Une semaine après la bataille, l’esprit un peu plus clair et les nerfs apaisés, je me dis que l’assaut aurait peut-être gagné à être plus court, que les vins des Baux eussent plus empoché à mener l’attaque en premier, que Trévallon, en second, serait resté premier, et que Grenaches et Ganaches méritaient de faire noces à part. Critique facile certes, pour qui ne s’est pas échiné à la tâche. Mea culpa, amis organisateurs!

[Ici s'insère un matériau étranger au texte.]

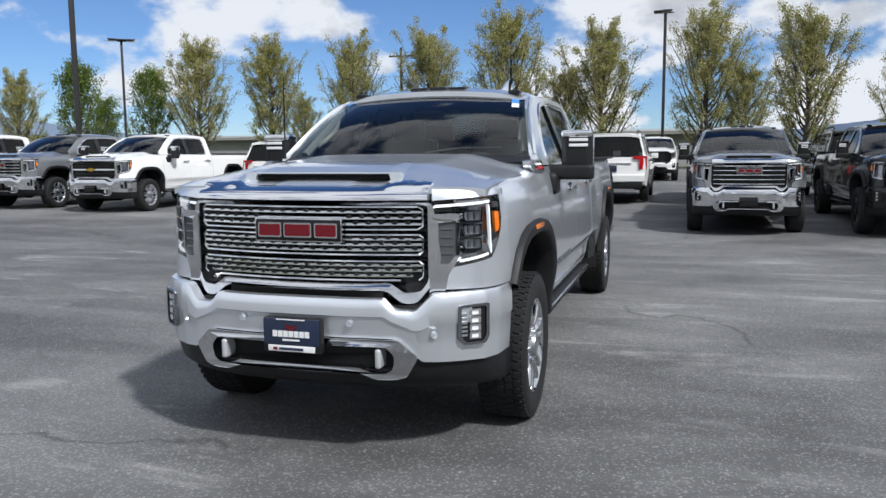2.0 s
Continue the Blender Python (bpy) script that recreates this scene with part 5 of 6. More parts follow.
    for s in (-1, 1):
        b = bmesh.new()
        box(b, fx(0.42) - 0.055, s * 0.42, 0.547, 0.115, 0.030, 0.098, 0.014, seg=3)
        part("tow_hook", b, HOOK if trim is CHROME else (REDLET if bars == 4 else PLASTIC), R, "chrome tow hook" if trim is CHROME else ("red tow hook" if bars == 4 else ""))
        if hero:
            for y, z in ((0.29, 0.722), (0.686, 0.668)):
                b = bmesh.new()
                lathe(b, [(0.001, 0.006), (0.010, 0.006), (0.011, 0.001), (0.017, 0.003), (0.019, -0.006)], 16, "x")
                o = part("parking_sensor", b, color, R)
                o.location = (fx(y) + 0.010, s * y, z)
                o.rotation_euler = (0, 0, s * (0.15 if y < 0.4 else 0.55))
    if hero:
        number_panel(R, fx(0))
    else:
        b = bmesh.new()
        box(b, fx(0) + 0.015, 0, 0.61, 0.02, 0.31, 0.15, 0.006)
        part("dealer_plate", b, GLOSSBLACK, R)


def number_panel(R, x):
    """Dealer plate on a black bracket: plain shapes and bars."""
    b = bmesh.new()
    box(b, x + 0.015, 0, 0.652, 0.045, 0.312, 0.172, 0.012)
    H = part("plate_bracket", b, PLASTIC, R, "navy dealer plate in black bracket")
    b = bmesh.new()
    box(b, x + 0.040, 0, 0.672, 0.006, 0.298, 0.130, 0.003)
    P = part("plate_face", b, NAVYPLATE, H)
    b = bmesh.new()
    box(b, x + 0.041, 0.0, 0.589, 0.006, 0.250, 0.030, 0.002)
    W = part("white_strip", b, WHITEPLASTIC, H)
    xx = x + 0.045
    for y, z, w, h, mt, p in ((0, 0.662, 0.20, 0.030, WHITEPLASTIC, P), (0, 0.632, 0.09, 0.008, WHITEPLASTIC, P), (0, 0.733, 0.15, 0.005, WHITEPLASTIC, P), (0.0, 0.588, 0.13, 0.012, NAVYPLATE, W), (-0.085, 0.588, 0.022, 0.014, REDMARK, W)):
        k = max(1, int(w / 0.028)) if h > 0.02 else 1
        for j in range(k):
            part("plate_bar", one_box(0.004, w / k * (0.82 if k > 1 else 1), h, 0, (xx, y - w / 2 + w * (j + 0.5) / k, z)), mt, p)
    b = bmesh.new()
    for s in (-1, 1):
        for e in (0, 1):
            plate(b, [[(s * 0.030, 0.712 - 0.014 * e), (s * 0.030, 0.703 - 0.014 * e), (0, 0.690 - 0.014 * e), (0, 0.699 - 0.014 * e)]], lambda y, z: (xx + 0.001, y, z), lambda y, z: (xx - 0.004, y, z))
    part("plate_mark", b, REDMARK, P)


def interior(R, hero):
    b = bmesh.new()
    box(b, -0.86, 0, 1.36, 0.42, 1.60, 0.22, 0.06)
    D = part("dashboard", b, LEATHER, R)
    b = bmesh.new()
    box(b, -1.9, 0, 0.80, 2.0, 1.7, 0.1, 0)
    part("cabin_floor", b, UNDER, R)
    for x in (-1.62, -2.50):
        for y in (-0.40, 0.40):
            b = bmesh.new()
            box(b, x + 0.12, y, 1.02, 0.54, 0.54, 0.18, 0.05)
            box(b, x - 0.20, y, 1.34, 0.17, 0.52, 0.62, 0.06)
            box(b, x - 0.24, y, 1.72, 0.10, 0.27, 0.17, 0.045)
            part("seat", b, LEATHER, R)
    if hero:
        b = bmesh.new()
        m = Matrix.Translation((-1.12, 0.40, 1.36)) @ Matrix.Rotation(radians(-62), 4, "Y")
        tube(b, [m @ Vector((0.185 * math.cos(a), 0.185 * math.sin(a), 0)) for a in spread(0, 2 * math.pi, 28)], 0.015, 8, False)
        for a in (0, 2.2, -2.2):
            tube(b, [m @ Vector((0, 0, 0)), m @ Vector((0.18 * math.cos(a), 0.18 * math.sin(a), 0))], 0.016, 6)
        part("steering_wheel", b, LEATHER, R)
        b = bmesh.new()
        box(b, -1.15, 0, 1.80, 0.03, 0.24, 0.075, 0.015)
        part("rear_view_mirror", b, GLOSSBLACK, R)
        b = bmesh.new()
        box(b, -2.1, 0, 1.955, 1.5, 1.30, 0.02, 0)
        part("headliner", b, TRIMGREY, R)
        for s in (-1, 1):
            b = bmesh.new()
            tube(b, [(-0.72, s * 0.80, 1.52), (-1.0, s * 0.755, 1.70), (-1.22, s * 0.72, 1.85)], 0.03, 8)
            tube(b, [(-0.86, s * 0.765, 1.585), (-0.90, s * 0.73, 1.62), (-1.08, s * 0.705, 1.73), (-1.13, s * 0.715, 1.78)], 0.016, 8)
            part("grab_handle", b, TRIMGREY, R)
            b = bmesh.new()
            tube(b, [(-0.44, s * 0.10 + 0.1, 1.535), (-0.60, s * 0.34 + 0.05, 1.565), (-0.66, s * 0.66, 1.565)], 0.007, 6)
            part("wiper", b, PLASTIC, R)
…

Au repas du soir de ce samedi, requinqués par quelques bières apéritives (belle « Poiré » locale, fraîche et nourrissante, « Rodenbach », Belge charnue à la cerise aigrelette… ), la Provence est reine. Les convives restés vifs se lèvent à leur tour, filent à la cave et remontent sous chaussette propre, de rigueur en pays Chouan, leurs flacons de communion. Car REVEVIN est fête de partages, partage de fête aussi, d’échanges de vins, de mots, de rires, de discussions à la Française… animées parfois, têtues souvent. Rien à voir avec les empoignades virtuelles de peu d’humanité. Ici les corps se font face, les fluides subtils qui nous échappent (car nos sens, aussi grossiers que cartésiens, n’entendent que les mots, lourds comme des boulets fumants), régulent, nuancent et relativisent nos désaccords futiles. La distance ignorante décuple les peurs, la proximité rassure, l’autre est miroir de nos errances. Ce soir, en cette maison, nous frôlerons la tolérance !

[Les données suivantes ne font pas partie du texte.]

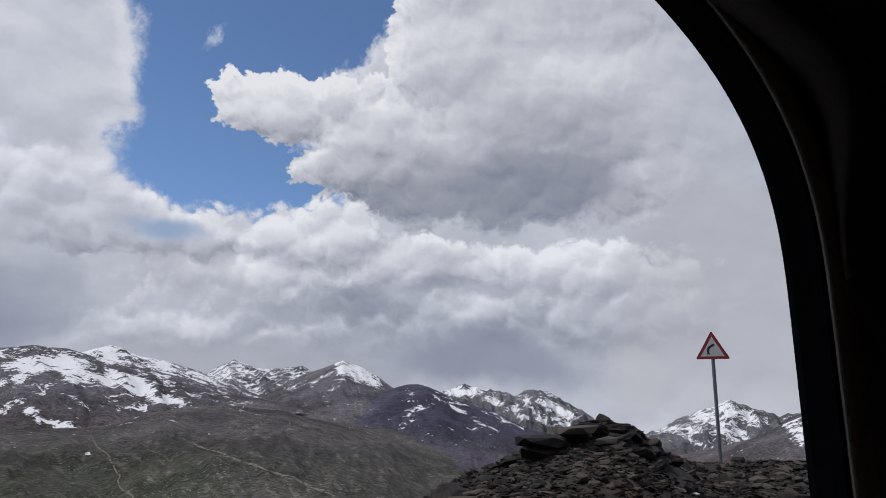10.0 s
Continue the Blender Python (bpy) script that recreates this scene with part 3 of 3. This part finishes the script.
def ground_z(x, y):
    s, l = x * S_DIR[0] + y * S_DIR[1], x * L_DIR[0] + y * L_DIR[1]
    d, az = np.hypot(x, y), np.degrees(np.arctan2(x, y))
    dc = np.interp(az, [b[0] for b in BERM], [b[1] for b in BERM])
    hc = np.interp(az, [b[0] for b in BERM], [b[2] for b in BERM])
    rise = smooth01((d - 3.6) / (dc - 3.6)) * hc
    over = np.clip(d - dc - 0.8, 0, None)
    z = np.where(d < dc, rise, hc + np.maximum(-0.62 * over, -330 - 0.004 * over))
    z = z * smooth01((l - EDGE - 0.1) / 1.2)
    right = np.clip(-5.0 - l, 0, None)
    z = np.where(l < -5.0, np.minimum(right * 0.3, 14 + right * 0.02), z)
    near = np.clip((np.abs(l - EDGE) - 0.1) / 1.2, 0, 1) * np.where(l > EDGE, 1, np.where(l < -5, 1, 0))
    rough = fbm(x * 0.5, y * 0.5, 6, 1, 0.55) * 0.22 + fbm(x * 2.2, y * 2.2, 4, 3, 0.6) * 0.12
    return z + near * rough * np.clip(1 - d / 90, 0, 1) - 0.04


def from_car(az, d):
    """The place d metres from the car in the direction az."""
    return d * np.sin(np.radians(az)), d * np.cos(np.radians(az))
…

Au sortir des lumières amicales, jentre dans ma dernière nuit maritime. Esprit clair et sens affûtés, je traverse la rue déserte sans me retourner. Immobile, longtemps je reste. Me fondre dans l’espace, me fluidifier, m’incorporer au monde, je veux. Faire un et disparaître aux regards de chair, pour ne pas l’effaroucher, je tente. Me retourner d’un bloc, me retrouver face à Carlina frêle qui danse comme une fée, j’espère… Mais je m’endors déjà.

Quelques vins de rêves pour beaucoup de vins rêvés…

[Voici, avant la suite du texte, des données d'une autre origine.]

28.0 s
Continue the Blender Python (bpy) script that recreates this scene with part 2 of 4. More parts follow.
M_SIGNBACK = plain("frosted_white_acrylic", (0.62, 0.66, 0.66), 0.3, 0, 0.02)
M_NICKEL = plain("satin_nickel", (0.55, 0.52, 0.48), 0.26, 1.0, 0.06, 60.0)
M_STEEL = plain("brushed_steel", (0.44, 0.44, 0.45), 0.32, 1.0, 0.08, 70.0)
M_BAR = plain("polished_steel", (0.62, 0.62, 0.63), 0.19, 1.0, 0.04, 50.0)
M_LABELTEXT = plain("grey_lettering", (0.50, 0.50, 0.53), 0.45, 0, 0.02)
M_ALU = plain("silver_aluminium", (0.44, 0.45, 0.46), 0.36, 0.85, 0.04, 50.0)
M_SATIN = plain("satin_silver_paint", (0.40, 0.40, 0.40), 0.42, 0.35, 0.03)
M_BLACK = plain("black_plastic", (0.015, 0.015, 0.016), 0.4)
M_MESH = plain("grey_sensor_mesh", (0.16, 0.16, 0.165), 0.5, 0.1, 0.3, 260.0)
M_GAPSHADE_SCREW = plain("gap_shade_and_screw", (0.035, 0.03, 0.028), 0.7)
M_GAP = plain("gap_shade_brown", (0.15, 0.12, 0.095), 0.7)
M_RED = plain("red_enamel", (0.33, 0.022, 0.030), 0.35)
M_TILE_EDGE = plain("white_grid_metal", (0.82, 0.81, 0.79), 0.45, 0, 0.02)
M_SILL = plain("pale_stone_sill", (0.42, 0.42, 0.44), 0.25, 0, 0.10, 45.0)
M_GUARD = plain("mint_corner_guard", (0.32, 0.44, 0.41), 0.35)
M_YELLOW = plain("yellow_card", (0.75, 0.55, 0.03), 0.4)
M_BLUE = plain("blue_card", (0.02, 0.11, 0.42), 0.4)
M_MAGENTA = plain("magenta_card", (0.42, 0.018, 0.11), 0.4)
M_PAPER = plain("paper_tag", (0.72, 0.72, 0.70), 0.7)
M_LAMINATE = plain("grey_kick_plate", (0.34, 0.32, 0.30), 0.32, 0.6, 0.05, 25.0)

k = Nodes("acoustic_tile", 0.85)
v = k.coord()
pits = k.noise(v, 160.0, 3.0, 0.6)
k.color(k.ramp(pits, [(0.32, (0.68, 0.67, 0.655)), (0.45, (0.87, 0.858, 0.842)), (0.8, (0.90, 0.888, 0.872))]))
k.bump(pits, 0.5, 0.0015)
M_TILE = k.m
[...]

Le dernier matin sera dimanche, et les Bablut de Christophe Daviau feront « Aubance » à ceux que le retour n’appelle pas encore. Las, je n’en serai point. Rentrer il me faut. Sur le réglisse noir de la route, je me glisse, comme une bulle humide sur l’herbe des champs mouillés. L’air chante sur les courbes rondes de mon cheval de fer. Mon esprit vagabonde. Le caoutchouc chuinte sous la pluie drue. Carlina, secrète est restée. Mais elle continue de vivre en moi les rêves de vins qui me portent encore.

Tandis que je mets le point final à mon ouvrage, je l’entends qui rit des perles de nectar frais…

* Hors les domaines cités, tout est fiction et délires imaginaires débridés…

EVIMOBRANTITECONE.

 

Commentaires
  • Chapeau l’évocation de la lutte des classes dès l’entrée de jeu 🙂
    J’ai adoré l’évocation de cette rencontre et plus je te lis et plus tu me fais penser à une sorte d’Hercule Salvinien de Cognac car toi aussi tu as un grand nez, un verbe fleuri et une fine lame à laquelle il n’est pas toujours bon se de frotter !
    Chapeau donc et avec le panache !
    François

  • “Lutte des classes”, comme tu y vas mon bon François. C’est qu’au sortir d’un WE amical, au creux duquel, les humanités sont simplement humaines, les gradins de Roland et ses strates empilées, m’ont remis les aiguilles dans le sens de la marche du monde des vanités où le paraître s’étale… Rien de plus. On peut, après avoir bu bon, rester l’oeil ouvert… Les classes ne luttent plus.

  • Michel dit :

    “Les classes ne luttent plus”. Y-a-t-il encore des classes? Y-a-t-il encore des pilotes dans l’avion? Y-a-t-il encore une justice, une égalité? Y-en-a-t-il eu, un jour? Coïncidence, je viens de laisser un message sur le blog de l’autre Chouan de la toile qui laisse un beau billet aujourd’hui. Il nous appartient de résister, pour mieux construire.

  • Pas d’accord pour la lutte des classes ! On lutte et on s’organise ! Et on paie nos impôts, et pas en Suisse comme nos chers Manceaux /Parisiens exilés fiscaux…
    Mais sinon d’accord mille fois pour l’article et pour le souffle puissant qui l’anime.
    Pour nous, une belle découverte que votre blog que nous ne connaissions pas ! Merci pour ces moments partagés.